Come ogni martedì torna la rubrica dedicata alla figura di Tommaso da Olera, il frate cappuccino vissuto a cavallo tra Cinquecento e Seicento e proclamato Beato nel 2013. Il testo è tratto da “Tommaso da Olera, saggezza umana e sapienza divina” a cura di Clemente Fillarini, Messaggero di Sant’Antonio Editrice.
La riflessione di oggi
O amor dell’anima mia [Gesù], non vi passava il cuore a veder la vostra afflitta Madre come ebbra d’amore quando non vi vide andar a casa, tutta spasimata e dolente? (I 376).
Sentendo “ebbrezza” probabilmente pensiamo subito a una persona ubriaca: vedendola, ci fa pena o addirittura ripugnanza, e ci domandiamo dov’è finita la dignità dell’uomo. Ebbrezza però significa anche uno stato di esaltazione provocato da un piacere interno molto intenso, non certo dovuto a un eccesso di alcolici, ed è questo il significato inteso dal nostro beato usando tale termine insieme al relativo verbo, “inebriare”.

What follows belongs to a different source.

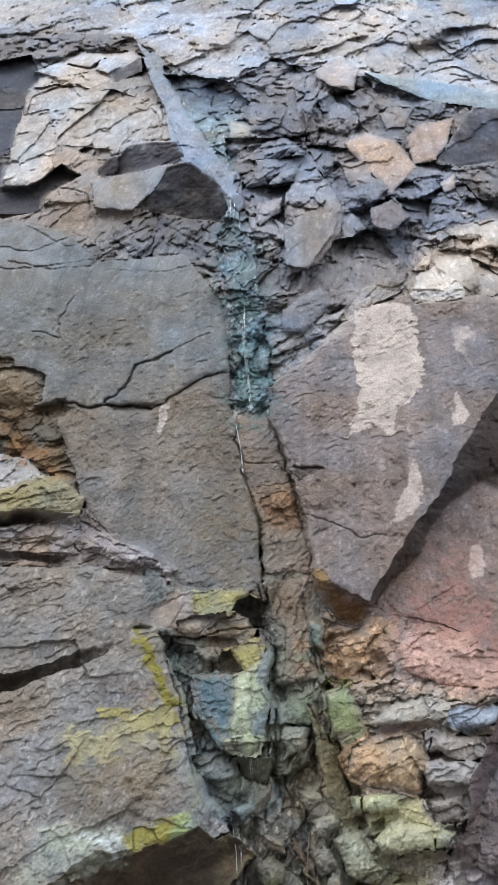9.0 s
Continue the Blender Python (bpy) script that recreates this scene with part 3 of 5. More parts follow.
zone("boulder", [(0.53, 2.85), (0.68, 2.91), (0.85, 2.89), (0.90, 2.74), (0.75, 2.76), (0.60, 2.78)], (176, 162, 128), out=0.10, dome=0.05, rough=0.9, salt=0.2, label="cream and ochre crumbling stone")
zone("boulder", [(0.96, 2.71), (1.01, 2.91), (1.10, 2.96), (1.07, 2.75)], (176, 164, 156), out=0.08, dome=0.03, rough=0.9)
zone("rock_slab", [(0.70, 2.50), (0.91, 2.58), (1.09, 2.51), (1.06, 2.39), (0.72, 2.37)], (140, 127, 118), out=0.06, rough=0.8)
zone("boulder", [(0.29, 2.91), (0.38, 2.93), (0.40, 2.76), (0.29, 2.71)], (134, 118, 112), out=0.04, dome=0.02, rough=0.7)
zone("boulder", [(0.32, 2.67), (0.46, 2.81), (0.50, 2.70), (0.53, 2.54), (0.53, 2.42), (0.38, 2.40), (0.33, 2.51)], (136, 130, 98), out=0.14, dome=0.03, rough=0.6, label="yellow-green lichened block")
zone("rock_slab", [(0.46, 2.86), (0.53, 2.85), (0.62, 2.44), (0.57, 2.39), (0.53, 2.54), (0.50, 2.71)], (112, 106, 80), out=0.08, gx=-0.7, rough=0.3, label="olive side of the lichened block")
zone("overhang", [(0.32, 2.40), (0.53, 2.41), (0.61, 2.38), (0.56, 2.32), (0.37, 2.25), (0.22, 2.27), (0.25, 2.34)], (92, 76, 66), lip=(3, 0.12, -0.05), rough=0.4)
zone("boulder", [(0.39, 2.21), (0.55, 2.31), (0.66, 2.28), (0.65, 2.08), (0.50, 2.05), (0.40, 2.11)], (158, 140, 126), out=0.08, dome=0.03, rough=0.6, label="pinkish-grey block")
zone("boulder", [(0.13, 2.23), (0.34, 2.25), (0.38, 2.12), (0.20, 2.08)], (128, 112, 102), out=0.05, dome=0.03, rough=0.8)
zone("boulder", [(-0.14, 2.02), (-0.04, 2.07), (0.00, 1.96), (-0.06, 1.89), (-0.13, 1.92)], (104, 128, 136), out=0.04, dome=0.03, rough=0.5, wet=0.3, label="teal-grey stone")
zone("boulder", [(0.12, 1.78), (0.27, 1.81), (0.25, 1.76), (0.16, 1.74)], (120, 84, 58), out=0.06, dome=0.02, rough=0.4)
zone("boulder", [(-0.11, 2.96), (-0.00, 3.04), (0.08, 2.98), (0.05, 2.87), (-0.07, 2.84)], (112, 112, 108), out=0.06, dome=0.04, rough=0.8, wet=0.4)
zone("boulder", [(-0.06, 3.15), (0.05, 3.13), (0.08, 3.04), (-0.04, 3.07)], (138, 126, 118), out=0.08, dome=0.02, rough=0.6)
zone("boulder", [(-0.15, 2.78), (0.03, 2.85), (0.10, 2.81), (0.03, 2.75), (-0.09, 2.70)], (118, 134, 88), out=0.05, dome=0.03, rough=0.6, label="mossy green stone")
zone("boulder", [(0.05, 2.58), (0.10, 2.75), (0.17, 2.68), (0.19, 2.48), (0.08, 2.43)], (112, 118, 112), out=0.03, dome=0.03, rough=0.8, fib=0.03, angle=80)
# stones under the left overhang
zone("boulder", [(-0.95, 1.42), (-0.80, 1.56), (-0.75, 1.64), (-0.65, 1.71), (-0.53, 1.88), (-0.32, 1.90), (-0.28, 1.68), (-0.41, 1.64), (-0.50, 1.54), (-0.66, 1.47)], (147, 138, 112), out=0.16, dome=0.05, rough=0.7, salt=0.2, label="pale olive boulder under the overhang")
zone("overhang", [(-0.77, 1.67), (-0.61, 2.01), (-0.47, 2.04), (-0.40, 1.95), (-0.33, 1.87), (-0.53, 1.88), (-0.66, 1.71), (-0.75, 1.62)], (100, 82, 64), lip=(5, 0.02, 0.14), rough=0.6)
zone("boulder", [(-1.08, 1.15), (-0.92, 1.17), (-0.91, 1.13), (-1.05, 1.09)], (126, 124, 70), out=0.10, dome=0.02, rough=0.5)
zone("boulder", [(-0.28, 1.65), (-0.19, 1.67), (-0.15, 1.51), (-0.23, 1.45)], (138, 140, 116), out=0.06, dome=0.03, rough=0.8)
zone("boulder", [(-0.13, 1.99), (-0.03, 2.05), (-0.01, 1.94), (-0.11, 1.86)], (112, 130, 136), out=0.04, dome=0.02, rough=0.5, wet=0.3)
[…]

«La Maddalena, che ardeva e avvampava di voglia di veder il suo caro maestro, come ebbra di amor di Dio si partì la mattina per tempo alla volta del Calvario» (I 427). L’anima, «cibandosi di cibi e beveraggi soavissimi che gli porge la presenza di Dio, mangia e beve e, per la dolcezza di così delicate vivande trasportata, tanto mangia e beve che resta imbriacata e inebriata dall’eccesso e meraviglia in Dio» (II 503); e «introdotta nella càneva vinaria dello Sposo, ove, bevendo al cuore di Cristo, resterà ebbra» (IV 130). «O amantissimo Dio, soccorretemi: cada sopra di me la rugiada del vostro amore, acciò in me si estingua la sete delle cose terrene, vane e transitorie; date a me, o caro Gesù, povero assetato da bere di quell’acqua viva con la quale inebriasti la samaritana» (II 211).